## What you are asked to do
The records that follow are to be repeated exactly, with the pictures removed.

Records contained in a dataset
______________________________
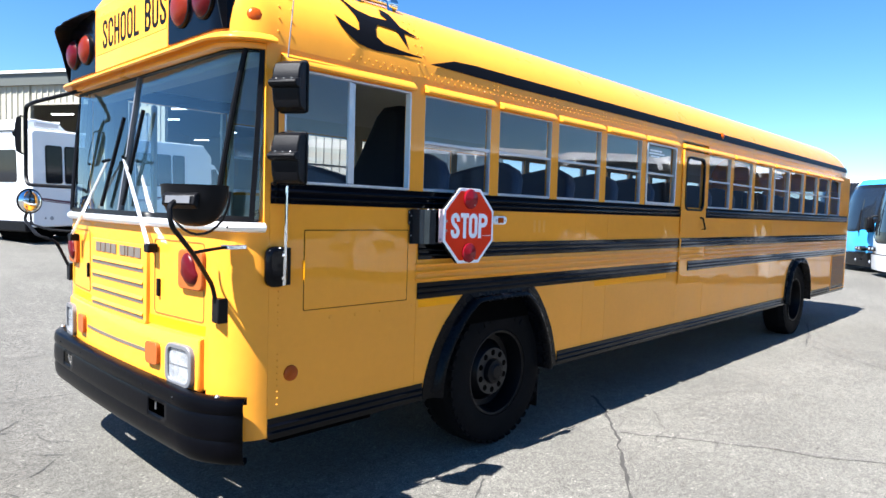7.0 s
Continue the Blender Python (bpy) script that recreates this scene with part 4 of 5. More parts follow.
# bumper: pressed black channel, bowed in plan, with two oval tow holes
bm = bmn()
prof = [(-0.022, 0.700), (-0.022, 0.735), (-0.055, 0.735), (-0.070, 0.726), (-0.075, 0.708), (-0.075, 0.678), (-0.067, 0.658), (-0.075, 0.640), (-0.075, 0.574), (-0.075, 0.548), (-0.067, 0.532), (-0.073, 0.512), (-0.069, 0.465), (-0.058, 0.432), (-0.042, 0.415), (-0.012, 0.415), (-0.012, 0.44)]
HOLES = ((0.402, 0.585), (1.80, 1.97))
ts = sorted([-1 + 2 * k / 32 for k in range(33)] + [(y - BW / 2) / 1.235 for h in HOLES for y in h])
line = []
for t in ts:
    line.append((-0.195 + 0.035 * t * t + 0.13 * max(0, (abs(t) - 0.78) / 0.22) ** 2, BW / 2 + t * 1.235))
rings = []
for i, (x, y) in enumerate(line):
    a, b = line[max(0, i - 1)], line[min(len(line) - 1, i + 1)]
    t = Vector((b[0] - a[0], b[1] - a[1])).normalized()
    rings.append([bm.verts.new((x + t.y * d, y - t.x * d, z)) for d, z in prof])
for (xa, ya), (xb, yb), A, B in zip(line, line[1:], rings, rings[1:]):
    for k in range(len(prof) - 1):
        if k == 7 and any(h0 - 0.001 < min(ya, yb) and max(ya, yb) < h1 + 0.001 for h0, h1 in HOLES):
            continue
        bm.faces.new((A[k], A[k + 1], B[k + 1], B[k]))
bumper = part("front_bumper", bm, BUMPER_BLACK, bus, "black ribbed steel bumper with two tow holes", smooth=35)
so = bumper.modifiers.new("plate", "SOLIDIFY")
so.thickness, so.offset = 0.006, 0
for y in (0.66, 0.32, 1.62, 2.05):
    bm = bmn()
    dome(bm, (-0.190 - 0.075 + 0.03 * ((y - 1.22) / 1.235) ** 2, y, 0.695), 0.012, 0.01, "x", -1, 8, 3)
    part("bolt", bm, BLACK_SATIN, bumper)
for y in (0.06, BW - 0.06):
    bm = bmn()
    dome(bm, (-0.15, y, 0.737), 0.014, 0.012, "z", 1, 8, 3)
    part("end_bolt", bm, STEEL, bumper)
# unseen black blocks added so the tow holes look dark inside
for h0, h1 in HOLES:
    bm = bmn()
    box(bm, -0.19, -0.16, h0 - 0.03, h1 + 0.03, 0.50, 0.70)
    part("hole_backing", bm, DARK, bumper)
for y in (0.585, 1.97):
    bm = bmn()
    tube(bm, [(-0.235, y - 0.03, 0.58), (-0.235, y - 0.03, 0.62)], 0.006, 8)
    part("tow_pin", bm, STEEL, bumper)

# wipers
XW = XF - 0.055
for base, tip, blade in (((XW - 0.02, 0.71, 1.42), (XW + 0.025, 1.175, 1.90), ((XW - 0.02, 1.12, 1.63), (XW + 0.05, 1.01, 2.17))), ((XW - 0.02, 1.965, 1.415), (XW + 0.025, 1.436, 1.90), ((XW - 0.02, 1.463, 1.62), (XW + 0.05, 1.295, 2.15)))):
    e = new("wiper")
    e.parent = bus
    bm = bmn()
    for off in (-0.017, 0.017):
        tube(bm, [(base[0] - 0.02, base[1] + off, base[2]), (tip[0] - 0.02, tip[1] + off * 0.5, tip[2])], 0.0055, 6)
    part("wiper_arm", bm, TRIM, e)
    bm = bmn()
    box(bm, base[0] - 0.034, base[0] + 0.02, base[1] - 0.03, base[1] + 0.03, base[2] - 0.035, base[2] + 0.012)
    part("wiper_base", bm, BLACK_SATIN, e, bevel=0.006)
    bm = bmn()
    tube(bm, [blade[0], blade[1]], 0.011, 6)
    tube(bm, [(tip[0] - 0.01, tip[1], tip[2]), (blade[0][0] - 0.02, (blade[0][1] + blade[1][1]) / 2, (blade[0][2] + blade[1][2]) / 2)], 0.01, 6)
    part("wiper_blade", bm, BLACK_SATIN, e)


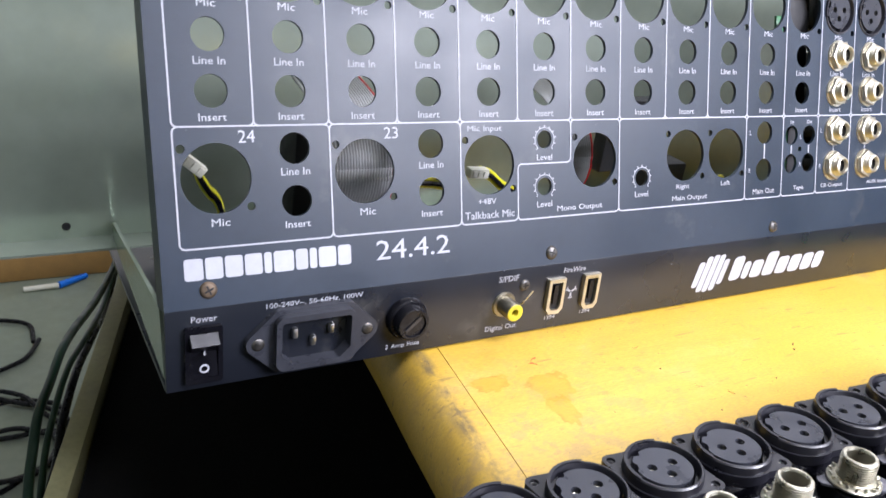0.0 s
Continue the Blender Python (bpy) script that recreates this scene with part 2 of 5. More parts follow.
______________________________
## Answer for this exercise
7.0 s
Continue the Blender Python (bpy) script that recreates this scene with part 4 of 5. More parts follow.
# bumper: pressed black channel, bowed in plan, with two oval tow holes
bm = bmn()
prof = [(-0.022, 0.700), (-0.022, 0.735), (-0.055, 0.735), (-0.070, 0.726), (-0.075, 0.708), (-0.075, 0.678), (-0.067, 0.658), (-0.075, 0.640), (-0.075, 0.574), (-0.075, 0.548), (-0.067, 0.532), (-0.073, 0.512), (-0.069, 0.465), (-0.058, 0.432), (-0.042, 0.415), (-0.012, 0.415), (-0.012, 0.44)]
HOLES = ((0.402, 0.585), (1.80, 1.97))
ts = sorted([-1 + 2 * k / 32 for k in range(33)] + [(y - BW / 2) / 1.235 for h in HOLES for y in h])
line = []
for t in ts:
    line.append((-0.195 + 0.035 * t * t + 0.13 * max(0, (abs(t) - 0.78) / 0.22) ** 2, BW / 2 + t * 1.235))
rings = []
for i, (x, y) in enumerate(line):
    a, b = line[max(0, i - 1)], line[min(len(line) - 1, i + 1)]
    t = Vector((b[0] - a[0], b[1] - a[1])).normalized()
    rings.append([bm.verts.new((x + t.y * d, y - t.x * d, z)) for d, z in prof])
for (xa, ya), (xb, yb), A, B in zip(line, line[1:], rings, rings[1:]):
    for k in range(len(prof) - 1):
        if k == 7 and any(h0 - 0.001 < min(ya, yb) and max(ya, yb) < h1 + 0.001 for h0, h1 in HOLES):
            continue
        bm.faces.new((A[k], A[k + 1], B[k + 1], B[k]))
bumper = part("front_bumper", bm, BUMPER_BLACK, bus, "black ribbed steel bumper with two tow holes", smooth=35)
so = bumper.modifiers.new("plate", "SOLIDIFY")
so.thickness, so.offset = 0.006, 0
for y in (0.66, 0.32, 1.62, 2.05):
    bm = bmn()
    dome(bm, (-0.190 - 0.075 + 0.03 * ((y - 1.22) / 1.235) ** 2, y, 0.695), 0.012, 0.01, "x", -1, 8, 3)
    part("bolt", bm, BLACK_SATIN, bumper)
for y in (0.06, BW - 0.06):
    bm = bmn()
    dome(bm, (-0.15, y, 0.737), 0.014, 0.012, "z", 1, 8, 3)
    part("end_bolt", bm, STEEL, bumper)
# unseen black blocks added so the tow holes look dark inside
for h0, h1 in HOLES:
    bm = bmn()
    box(bm, -0.19, -0.16, h0 - 0.03, h1 + 0.03, 0.50, 0.70)
    part("hole_backing", bm, DARK, bumper)
for y in (0.585, 1.97):
    bm = bmn()
    tube(bm, [(-0.235, y - 0.03, 0.58), (-0.235, y - 0.03, 0.62)], 0.006, 8)
    part("tow_pin", bm, STEEL, bumper)

# wipers
XW = XF - 0.055
for base, tip, blade in (((XW - 0.02, 0.71, 1.42), (XW + 0.025, 1.175, 1.90), ((XW - 0.02, 1.12, 1.63), (XW + 0.05, 1.01, 2.17))), ((XW - 0.02, 1.965, 1.415), (XW + 0.025, 1.436, 1.90), ((XW - 0.02, 1.463, 1.62), (XW + 0.05, 1.295, 2.15)))):
    e = new("wiper")
    e.parent = bus
    bm = bmn()
    for off in (-0.017, 0.017):
        tube(bm, [(base[0] - 0.02, base[1] + off, base[2]), (tip[0] - 0.02, tip[1] + off * 0.5, tip[2])], 0.0055, 6)
    part("wiper_arm", bm, TRIM, e)
    bm = bmn()
    box(bm, base[0] - 0.034, base[0] + 0.02, base[1] - 0.03, base[1] + 0.03, base[2] - 0.035, base[2] + 0.012)
    part("wiper_base", bm, BLACK_SATIN, e, bevel=0.006)
    bm = bmn()
    tube(bm, [blade[0], blade[1]], 0.011, 6)
    tube(bm, [(tip[0] - 0.01, tip[1], tip[2]), (blade[0][0] - 0.02, (blade[0][1] + blade[1][1]) / 2, (blade[0][2] + blade[1][2]) / 2)], 0.01, 6)
    part("wiper_blade", bm, BLACK_SATIN, e)


0.0 s
Continue the Blender Python (bpy) script that recreates this scene with part 2 of 5. More parts follow.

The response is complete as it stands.